An Applied Economist and Policy Analyst Alfred Appiah has shed light on the deep-seated issues plaguing the Electricity Company of Ghana (ECG) and the broader energy sector in a recent analysis that exposes inefficiencies, opaque dealings, and unfulfilled government promises.
A straightforward analogy starkly illustrates the ECG’s financial woes. Mr Alfred pointed out that the utility company purchases power worth 100 cedis but loses 30 cedis before the electricity even reaches consumers, adding that from the 70 cedis of electricity sold, ECG manages to collect only 50 cedis.
“Out of the 50 cedis collected, third-party companies managing billing and collections take a cut. Since ECG buys power in dollars, the remaining amount must be converted to pay power generators. It has been alleged that it has an opaque deal with a Ghanaian bank for buying dollars. CSOs have sued over this.”
Alfred Appiah, an Applied Economist, Data and Policy Analyst
The Electricity Company of Ghana’s challenges do not end with inefficiencies in distribution and collection. In what Alfred Appiah described as a short-sighted measure, the government required ECG to allocate part of its limited collections for the purchase of liquid fuel to mitigate dumsor, particularly during election years.
According to him, this diversion further undermines ECG’s ability to pay power generators, leading to a vicious cycle of unpaid debts and worsening energy supply.
The ESLA Conundrum
Moreover, Alfred Appiah argued that the government’s inability to adequately address the energy sector’s financial crisis adds another layer of complexity to the country’s power distribution company.
He disclosed that when the Akufo-Addo administration assumed office in 2017, it claimed to have inherited a $2.3 billion energy sector legacy debt.
Alfred Appiah noted that between 2017 and 2023, ESLA levies generated an impressive $5.5 billion, with collections from 2017 to 2020 alone sufficient to clear the legacy debts, however, the debts persist.
“Government in 2017 said it was issuing bonds collateralized against the energy debt reduction levy component of ESLA to clear debt in the energy sector. Yet we are still talking about legacy debts today. Those bonds became part of the domestic debt exchange program.”
Alfred Appiah, an Applied Economist, Data and Policy Analyst
According to him, the challenges extend beyond ECG, asserting that under the Akufo-Addo and Bawumia administration, Ghana’s energy sector has weakened across the board.

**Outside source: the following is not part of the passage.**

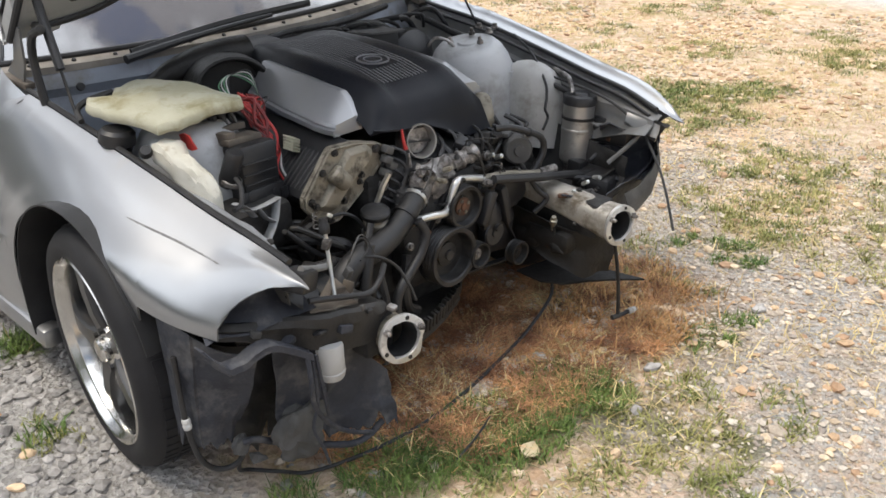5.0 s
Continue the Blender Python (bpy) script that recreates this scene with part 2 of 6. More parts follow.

He pointed out that distribution and collection losses at ECG have worsened, and debts owed to power generators have escalated, raising the specter of another power crisis.
Additionally, Alfred Appiah revealed that the upstream oil sector has not been spared either with a declining oil production and reduced investments becoming the norm, as major industry players pull out of Ghana, citing policy inconsistencies.
According to him, Ghana’s neighboring countries have become more attractive investment destinations, exacerbating Ghana’s energy woes.
For ordinary Ghanaians, the impact is palpable. Alfred Appiah highlighted the irony of consumers continuously paying levies intended to stabilize and improve the energy sector, only to witness declining performance and persistent power crises.
The levies, originally designed to be temporary, have become a long-term financial burden with little accountability for their intended purpose.
Alfred Appiah’s analysis painted a grim picture of an energy sector in disarray, weighed down by mismanagement, opaque practices, and broken promises.
His call to action underscores the urgency for reforms that address inefficiencies, ensure transparency, and prioritize investments in both upstream and downstream energy operations.